## TASK
Do not copy the pictures; transcribe all other material exactly.

## SOURCE EXCERPT

◇ ◇ ◇ ◇ ◇

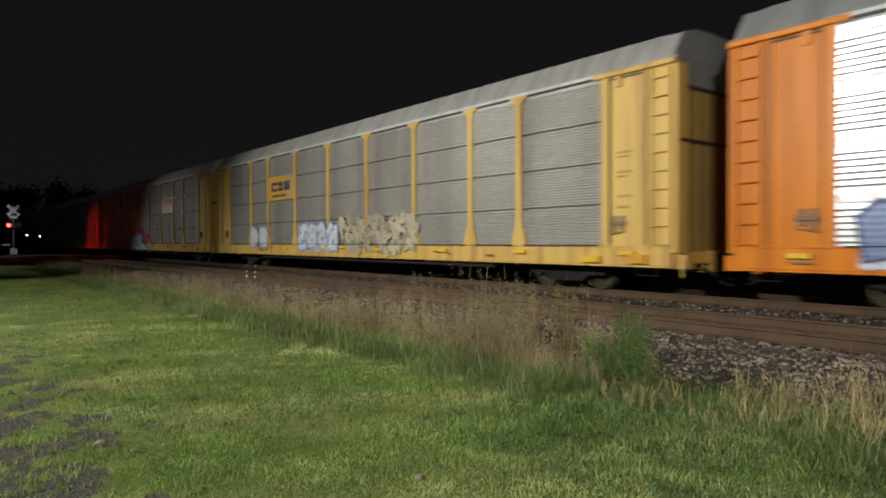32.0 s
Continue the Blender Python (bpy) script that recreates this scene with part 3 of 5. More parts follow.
def stroke(o, pts, w, y, k):
    """A thick sprayed line through points (x, z) with eased corners: one strip of faces."""
    closed = len(pts) > 2 and (Vector(pts[0]) - Vector(pts[-1])).length < 1e-3
    if len(pts) > 2:
        eased = [pts[0]]
        for a, b in zip(pts, pts[1:]):
            eased += [(a[0] * .78 + b[0] * .22, a[1] * .78 + b[1] * .22), (a[0] * .22 + b[0] * .78, a[1] * .22 + b[1] * .78)]
        pts = eased + [pts[-1]]
    p = [Vector(v) for v in pts]
    p = [p[0]] + [b for a, b in zip(p, p[1:]) if (b - a).length > 1e-4]
    if len(p) < 2:
        return
    d = [(b - a).normalized() for a, b in zip(p, p[1:])]
    if not closed:
        p[0], p[-1] = p[0] - d[0] * w * .7, p[-1] + d[-1] * w * .7
    base = len(o.v)
    for i, v in enumerate(p):
        a, b = d[max(0, i - 1)], d[min(i, len(d) - 1)]
        t = (a + b)
        t = t.normalized() if t.length > .2 else b
        n = Vector((-t.y, t.x)) * (w / max(.62, t.dot(b)))
        o.v += [(v.x - n.x, y - .0001 * i, v.y - n.y), (v.x + n.x, y - .0001 * i, v.y + n.y)]
    o.f += [(base + 2 * i, base + 2 * i + 2, base + 2 * i + 3, base + 2 * i + 1) for i in range(len(p) - 1)]
    o.m += [k] * (len(p) - 1)


def blob(o, cx, cz, rx, rz, y, k, rng, n=14):
    o.poly([(cx + rx * (1 + rng.uniform(-.18, .115)) * math.cos(t), y, cz + rz * (1 + rng.uniform(-.18, .115)) * math.sin(t)) for t in
            [2 * math.pi * i / n for i in range(n)]], k)


def graffiti(car, label, shape, x0, x1, z0, z1, fill, edge, back=None, seed=1, fat=0.11, accents=(), flat=FACE - 0.068, ribs=0.112, rim=0.055, cast=None, other=None,
             low=None, turn_z=None, cloud_top=1.0):
    """A sprayed piece: uneven cloud behind, cast shadow, letter-like strokes with an outline, small accents.
    low: a second colour that the fill turns to around turn_z = (from, to); other letters turn the other way round."""
    rng = random.Random(seed)
    piece = part("graffiti", None, car, label)
    fade = (low, *turn_z) if low else None
    mats = [colour_mat(edge, ribs=ribs), colour_mat(fill, ribs=ribs, fade=fade), colour_mat(cast or edge, ribs=ribs)]
    if isinstance(shape, int):
        pick = random.Random(seed + 9)
        forms = [(pick.choice(FORMS[2:]), (pick.random() < .6, pick.random() < .5)) for _ in range(shape)]
    elif isinstance(shape, str):
        forms = [(CAPITALS[q], (False, False)) for q in shape]
    else:
        forms = [(FORMS[q], (False, False)) for q in shape]
    h, n = z1 - z0, len(forms)
    step = (x1 - x0) / n
    if back:
        o = Mesh()
        k = int((x1 - x0) / 0.13)
        hump = [rng.uniform(.02, .34) for _ in range(n * 2 + 2)]

        def top_at(u):
            q = u * (len(hump) - 1)
            a = min(int(q), len(hump) - 2)
            f = smooth(0, 1, q - a)
            return z0 + h * cloud_top - h * cloud_top * (hump[a] * (1 - f) + hump[a + 1] * f + rng.uniform(0, .05) + .5 * max(0, abs(u - .5) * 2 - .93) / .07)
        foot = [(x0 + (x1 - x0) * i / k, z0 + h * rng.uniform(.0, .09)) for i in range(k + 1)]
        high = [(x0 + (x1 - x0) * i / k, top_at(i / k)) for i in range(k + 1)]
        for (ax, az), (bx, bz), (cx, cz), (dx, dz) in zip(foot, foot[1:], high[1:], high):
            o.poly([(ax, flat + .014, az), (bx, flat + .014, bz), (cx, flat + .014, cz), (dx, flat + .014, dz)])
        part("background", o.done("background", colour_mat(back, ribs=ribs)), piece)
    r2 = random.Random(seed + 5)
    for i, (ch, flip) in enumerate(forms):
        lean, up = r2.uniform(-.14, .115), r2.uniform(-.05, .05) * h
        w = 1.25 * fat * min(step * 1.15, h)
        sx, sz = step * r2.uniform(.99, 1.09) - 2.0 * w - rim, h * r2.uniform(.9, 1.0) - 2.4 * w - .08
        ox, oz = x0 + i * step + (step - sx) / 2, z0 + (h - sz) / 2 + up
        o = Mesh()
        jig = {}
        for layer, (grow, k, dx, dz) in enumerate(((rim * .6, 2, .07, -.07), (rim, 0, 0, 0), (0, 1, 0, 0))):
            if k == 2 and not cast:
                continue
            for q, line in enumerate(ch):
                pts = []
                for a, v in line:
                    a, v = (1 - a if flip[0] else a), (1 - v if flip[1] else v)
                    ja, jv = jig.setdefault((a, v), (r2.uniform(-.06, .06), r2.uniform(-.06, .06)))
                    pts.append((ox + (a + ja) * sx + lean * (v - .5) * sz + dx, oz + (v + jv) * sz + dz))
                stroke(o, pts, w + grow, flat + 0.010 - 0.005 * layer - 0.0008 * i - 0.0008 * q, k)
        use = mats if other is None or i % 2 == 0 else [mats[0], colour_mat(other, ribs=ribs, fade=(fill, *turn_z) if low else None)] + mats[2:]
        part("letter", o.done("letter", use), piece)
    for j, c in enumerate(accents):
        for q in range(max(3, int((x1 - x0) * 1.1))):
            o = Mesh()
            a, v = rng.uniform(x0 + .1, x1 - .1), rng.uniform(z0 + .12 * h, z0 + .9 * h)
            b, u = a + rng.uniform(-.22, .22), v + rng.uniform(-.3, .3) * h
            stroke(o, [(a, v), ((a + b) / 2 + rng.uniform(-.08, .08), (v + u) / 2), (b, u)], rng.uniform(.015, .06), flat - 0.018 - 0.0006 * q - 0.008 * j, 0)
            part("fleck", o.done("fleck", colour_mat(c, ribs=ribs)), piece)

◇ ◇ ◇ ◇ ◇

## RESULT
32.0 s
Continue the Blender Python (bpy) script that recreates this scene with part 3 of 5. More parts follow.
def stroke(o, pts, w, y, k):
    """A thick sprayed line through points (x, z) with eased corners: one strip of faces."""
    closed = len(pts) > 2 and (Vector(pts[0]) - Vector(pts[-1])).length < 1e-3
    if len(pts) > 2:
        eased = [pts[0]]
        for a, b in zip(pts, pts[1:]):
            eased += [(a[0] * .78 + b[0] * .22, a[1] * .78 + b[1] * .22), (a[0] * .22 + b[0] * .78, a[1] * .22 + b[1] * .78)]
        pts = eased + [pts[-1]]
    p = [Vector(v) for v in pts]
    p = [p[0]] + [b for a, b in zip(p, p[1:]) if (b - a).length > 1e-4]
    if len(p) < 2:
        return
    d = [(b - a).normalized() for a, b in zip(p, p[1:])]
    if not closed:
        p[0], p[-1] = p[0] - d[0] * w * .7, p[-1] + d[-1] * w * .7
    base = len(o.v)
    for i, v in enumerate(p):
        a, b = d[max(0, i - 1)], d[min(i, len(d) - 1)]
        t = (a + b)
        t = t.normalized() if t.length > .2 else b
        n = Vector((-t.y, t.x)) * (w / max(.62, t.dot(b)))
        o.v += [(v.x - n.x, y - .0001 * i, v.y - n.y), (v.x + n.x, y - .0001 * i, v.y + n.y)]
    o.f += [(base + 2 * i, base + 2 * i + 2, base + 2 * i + 3, base + 2 * i + 1) for i in range(len(p) - 1)]
    o.m += [k] * (len(p) - 1)


def blob(o, cx, cz, rx, rz, y, k, rng, n=14):
    o.poly([(cx + rx * (1 + rng.uniform(-.18, .115)) * math.cos(t), y, cz + rz * (1 + rng.uniform(-.18, .115)) * math.sin(t)) for t in
            [2 * math.pi * i / n for i in range(n)]], k)


def graffiti(car, label, shape, x0, x1, z0, z1, fill, edge, back=None, seed=1, fat=0.11, accents=(), flat=FACE - 0.068, ribs=0.112, rim=0.055, cast=None, other=None,
             low=None, turn_z=None, cloud_top=1.0):
    """A sprayed piece: uneven cloud behind, cast shadow, letter-like strokes with an outline, small accents.
    low: a second colour that the fill turns to around turn_z = (from, to); other letters turn the other way round."""
    rng = random.Random(seed)
    piece = part("graffiti", None, car, label)
    fade = (low, *turn_z) if low else None
    mats = [colour_mat(edge, ribs=ribs), colour_mat(fill, ribs=ribs, fade=fade), colour_mat(cast or edge, ribs=ribs)]
    if isinstance(shape, int):
        pick = random.Random(seed + 9)
        forms = [(pick.choice(FORMS[2:]), (pick.random() < .6, pick.random() < .5)) for _ in range(shape)]
    elif isinstance(shape, str):
        forms = [(CAPITALS[q], (False, False)) for q in shape]
    else:
        forms = [(FORMS[q], (False, False)) for q in shape]
    h, n = z1 - z0, len(forms)
    step = (x1 - x0) / n
    if back:
        o = Mesh()
        k = int((x1 - x0) / 0.13)
        hump = [rng.uniform(.02, .34) for _ in range(n * 2 + 2)]

        def top_at(u):
            q = u * (len(hump) - 1)
            a = min(int(q), len(hump) - 2)
            f = smooth(0, 1, q - a)
            return z0 + h * cloud_top - h * cloud_top * (hump[a] * (1 - f) + hump[a + 1] * f + rng.uniform(0, .05) + .5 * max(0, abs(u - .5) * 2 - .93) / .07)
        foot = [(x0 + (x1 - x0) * i / k, z0 + h * rng.uniform(.0, .09)) for i in range(k + 1)]
        high = [(x0 + (x1 - x0) * i / k, top_at(i / k)) for i in range(k + 1)]
        for (ax, az), (bx, bz), (cx, cz), (dx, dz) in zip(foot, foot[1:], high[1:], high):
            o.poly([(ax, flat + .014, az), (bx, flat + .014, bz), (cx, flat + .014, cz), (dx, flat + .014, dz)])
        part("background", o.done("background", colour_mat(back, ribs=ribs)), piece)
    r2 = random.Random(seed + 5)
    for i, (ch, flip) in enumerate(forms):
        lean, up = r2.uniform(-.14, .115), r2.uniform(-.05, .05) * h
        w = 1.25 * fat * min(step * 1.15, h)
        sx, sz = step * r2.uniform(.99, 1.09) - 2.0 * w - rim, h * r2.uniform(.9, 1.0) - 2.4 * w - .08
        ox, oz = x0 + i * step + (step - sx) / 2, z0 + (h - sz) / 2 + up
        o = Mesh()
        jig = {}
        for layer, (grow, k, dx, dz) in enumerate(((rim * .6, 2, .07, -.07), (rim, 0, 0, 0), (0, 1, 0, 0))):
            if k == 2 and not cast:
                continue
            for q, line in enumerate(ch):
                pts = []
                for a, v in line:
                    a, v = (1 - a if flip[0] else a), (1 - v if flip[1] else v)
                    ja, jv = jig.setdefault((a, v), (r2.uniform(-.06, .06), r2.uniform(-.06, .06)))
                    pts.append((ox + (a + ja) * sx + lean * (v - .5) * sz + dx, oz + (v + jv) * sz + dz))
                stroke(o, pts, w + grow, flat + 0.010 - 0.005 * layer - 0.0008 * i - 0.0008 * q, k)
        use = mats if other is None or i % 2 == 0 else [mats[0], colour_mat(other, ribs=ribs, fade=(fill, *turn_z) if low else None)] + mats[2:]
        part("letter", o.done("letter", use), piece)
    for j, c in enumerate(accents):
        for q in range(max(3, int((x1 - x0) * 1.1))):
            o = Mesh()
            a, v = rng.uniform(x0 + .1, x1 - .1), rng.uniform(z0 + .12 * h, z0 + .9 * h)
            b, u = a + rng.uniform(-.22, .22), v + rng.uniform(-.3, .3) * h
            stroke(o, [(a, v), ((a + b) / 2 + rng.uniform(-.08, .08), (v + u) / 2), (b, u)], rng.uniform(.015, .06), flat - 0.018 - 0.0006 * q - 0.008 * j, 0)
            part("fleck", o.done("fleck", colour_mat(c, ribs=ribs)), piece)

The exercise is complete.